Authors like William Gibson, Bruce Sterling, and Neil Stephenson have achieved a certain chic among hipsters who wouldn't be caught dead reading science fiction in general. This is partly because Cyberpunk arose as personal computers and the Internet became mass pheonmena. It can be argued that Gibson's early writing sparked the imagination of early adopters, and gave the Internet and the Web a binding metaphor. The very engineers designing and implementing the current global information infrastructure, all Sci-Fi nerds nearly to a man (or woman) were very consciously trying to build the Metaverse described by Gibson.

And they succeeded -- not that Gibson or Stephenson were right about immersive Virtual Reality. As it turns out, virtual reality was largely a dead end; both because the technology isn't up to the challenge yet, and because it's largely unnecessary. The human imagination has no trouble bridging the gap between the glass tube and keyboard and an immersive global commons.

Anyway, what I meant to write about here is the author Greg Egan. Of all the authors who are in the penumbra of the cyberpunk pantheon, I'd like to nominate him to be promoted to the first circle. No other author I've read so fully realizes (in both the active and passive sense) the consequences of technology and physics taken to their absurd logical conclusions, while at the same time exploring the human conflicts they engender.

He builds elaborate maguffins out of imaginary (yet plausible) theoretical physics. But he manages always to connect them back to real conflicts of belief, ethics, and compassion. While he never fails to provide the outre' 'brain candy' that keeps science fiction readers coming back, what he's really on about is much larger, darker, and more complex than any run-of-the-mill space opera.

I just finished reading "Distress," courtesy of the Iowa City Public Library, and I was struck by just how perfectly he balances the personal and the cosmic. 'Distress' is about a conference on 'The Theory of Everything' that takes place on an island grown (the bio-tech angle, eh?) by anarchists in the middle of the Pacific Ocean. In his world, gender politics have become literally physical, with a substantial minority turning themselves into sexless inbetweeners in order to check out entirely; religious cults become explicitly political, and the work of theoretical physics can become the focus of a hundred warring agendas.

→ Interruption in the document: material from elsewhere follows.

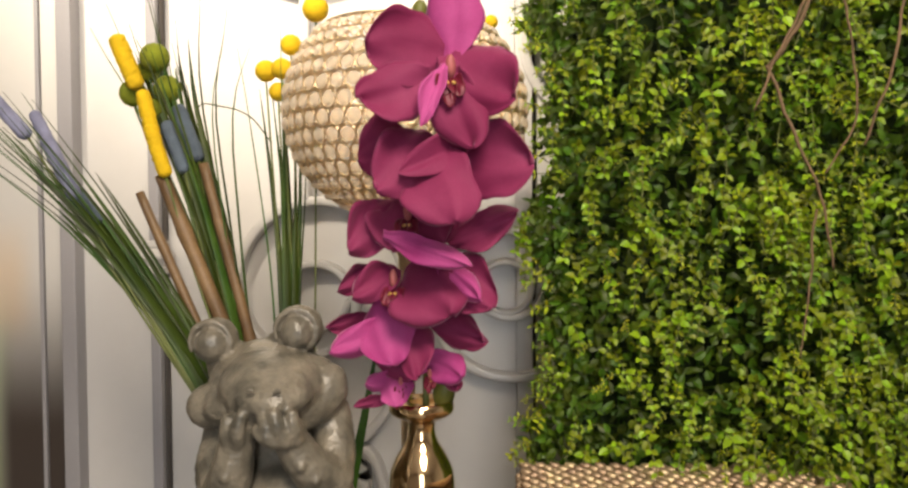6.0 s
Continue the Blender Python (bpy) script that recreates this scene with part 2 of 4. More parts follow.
structure("floor", box_bm(-3.0, 3.0, -3.0, 1.6, -0.10, 0.0), M_FLOOR, "brown tiled floor of the shop room")
structure("ceiling", box_bm(-3.0, 3.0, -3.0, 1.6, 2.75, 2.85), M_WALL, "plain pale ceiling over the display")
structure("wall_north", box_bm(-3.0, 3.0, 1.5, 1.6, 0, 2.75), M_WALL, "plain warm grey wall behind the panels")
structure("wall_south", box_bm(-3.0, 3.0, -3.1, -3.0, 0, 2.75), M_WALL, "plain warm grey wall")
structure("wall_east", box_bm(3.0, 3.1, -3.1, 1.6, 0, 2.75), M_WALL, "plain warm grey wall")
structure("wall_west", box_bm(-3.1, -3.0, -3.1, 1.6, 0, 2.75), M_WALL, "plain warm grey wall")

# ---- the panelled gate behind the display ----
gate = thing("ornamental_gate", "white panelled gate with scrolled ironwork behind the display", "gate")


def slab(name, x0, x1, mat=M_PANEL, y=WALL_Y, z0=0.0, z1=2.75, thick=0.02):
    return part(name, box_bm(x0, x1, y, y + thick, z0, z1, 0.0015), mat, gate, smooth=False)


slab("panel", -2.2, -0.7015)
slab("satin_pane", -0.700, -0.513, M_REFLECTION_PANE, thick=0.006)
slab("satin_pane", -0.506, -0.476, M_REFLECTION_PANE)
slab("panel", -0.4755, -0.3685)
slab("panel", -0.3545, 0.0575)
slab("panel", 0.0815, 2.4)
slab("seam_strip", -0.512, -0.507, M_POST, y=WALL_Y - 0.003)
slab("edge_strip", 0.058, 0.077, M_IRON, y=WALL_Y - 0.010)
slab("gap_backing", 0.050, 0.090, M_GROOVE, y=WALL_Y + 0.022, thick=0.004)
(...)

In the middle of all this there is a passage that is so arrestingly apt and beautiful that I'm going to risk tendonitis and ridicule by transcribing it here. It's a conversation between the protagonist (a journalist) and a woman who helped him escape from some radicals who were holding him captive on a boat:

[the woman] ... "I was in a fishing boat that capsized, five years ago. We were caught in a storm. My parents, and my sister. My parents were knocked unconscious, they drowned straight away. My sister and I spent ten hours in the ocean, treading water, taking turns holding each other up."

[...]"Ten hours. I still dream about it. I grew up on a fishing boat--and I'd seen storms sweep away whole villages. I thought I already knew exactly how I felt about the ocean. But that time in the water with my sister changed everything."

[the journalist]"In what way? Do you have more respect, more fear?"

Vunibobo shook her head imaptiently. "More lifejackets, actually, but that's not what I'm talking about." She grimaced, frustrated, but then she said, "Would you do something for me? Close your eyes, and try to picture the world. All ten billion people at once. I know it's impossible, but try."

I was baffled, but I obliged. "Okay."

"Now describe what you see."

"A view of the Earth from space. It's more like a sketch than a photograph, though. North is up. The Indian Ocean is in the center -- but the view stretches from West Africa to New Zealand, from Ireland to Japan. There are crowds of people--not to scale--standing on all the continents and islands. Don't ask me to count them, but I'd guess there are about a hundred, in all."

[...]She said, "I used to see something like that, myself. But since the accident, it's changed. When I close my eyes and imagine the world, now ... I see the same map, the same continents...but the land isn't land at all. What looks like solid ground is really a solid mass of people; there is no dry land, there is nowhere to stand. We're all in the ocean, treading water, holding each other up. That's how we're born, that's how we die. Struggling to keep each other's heads above the waves."

If that isn't a metaphor that deserves to be repeated a million times over until it's a cliche. I don't know what is.